FIJI GLOBAL NEWS

Beyond the headline

Pacific leaders are making measurable progress on the long-term 2050 Strategy for the Blue Pacific Continent, but a new CROP agencies report warns that coordination gains are being undercut by persistent funding and capacity shortfalls — and that turning high-level commitments into real benefits for communities remains the central test ahead.

The 2025 Progress Report on Regional Collective Actions (RCAs), compiled by the Council of Regional Organisations of the Pacific, provides the first comprehensive stocktake of work under the 2050 Implementation Plan endorsed in 2023. Covering activity through to mid‑2025 and drawing on updates presented at the 53rd Pacific Islands Forum Leaders Meeting in Honiara, the report says regional organisations have stepped up collaboration to deliver technical support, policy advice and programme delivery across priority sectors. Those sectors include climate resilience, economic development, ocean management, security and social wellbeing.

Despite those gains, the report — released this week in a PACNEWS bulletin — highlights uneven progress across areas and countries. It flags capacity constraints within national and regional institutions and an ongoing funding gap that is slowing implementation in some RCAs. The report stresses that enhanced monitoring and reporting systems are being rolled out to better track where action is translating into outcomes at community level, and where extra investment or policy focus is required.
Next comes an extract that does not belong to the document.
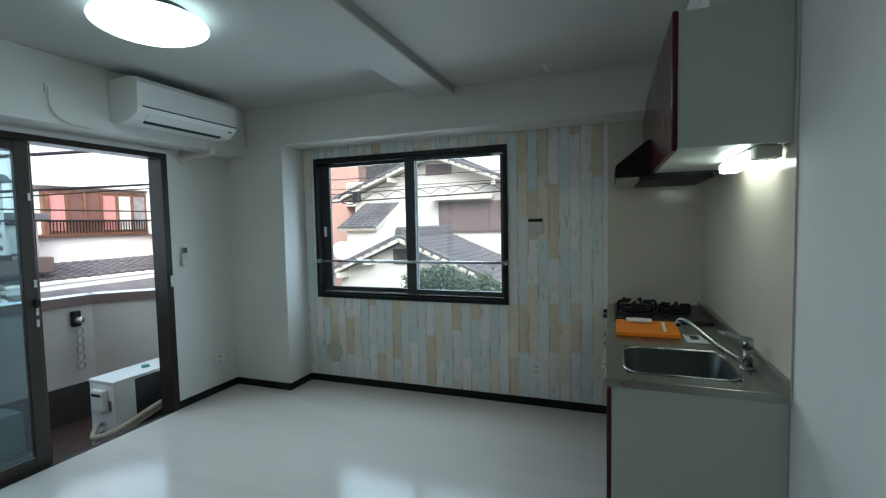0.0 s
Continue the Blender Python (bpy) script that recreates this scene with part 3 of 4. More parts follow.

The bulletin also records a string of developments that intersect with the report’s findings. In a move that regional officials say could strengthen the science and capability backbone of implementation, Dr Andrew Jones has been appointed deputy director-general, Science and Capability, at the Pacific Community (SPC). The new post is expected to bolster technical support for evidence-based policy and programme delivery across the Pacific, particularly in areas such as ocean science and climate adaptation that are central to the 2050 Strategy.

In New Zealand, the government’s ministerial reshuffle placed Goldsmith in charge of Pacific Peoples — a change PACNEWS described as part of a broader shake-up. The appointment will be watched in Pacific capitals, where New Zealand remains a key development and diplomatic partner whose ministerial priorities affect regional programming and funding alignment under the RCAs.

The report and related items come as several pressures test regional cohesion. PACNEWS BIZ flagged that Fiji has missed a crucial “window” to soften an impending fuel shock, a development that underlines vulnerabilities to economic shocks and the need for contingency planning embedded in national development strategies. Meanwhile, the bulletin noted U.S. drone testing near Guam as part of an expanding effort to counter emerging aerial threats — a security dimension that regional leaders must contend with alongside climate and development priorities.

The 2025 Progress Report reiterates the central ambition of the 2050 Strategy: to secure a resilient Pacific with social inclusion, security and prosperity for all Pacific peoples. It concludes that political commitment is strong but that sustaining momentum will demand predictable financing, targeted capacity development, and deliberate efforts to align national planning with regional collective actions so that policy commitments deliver tangible community-level results.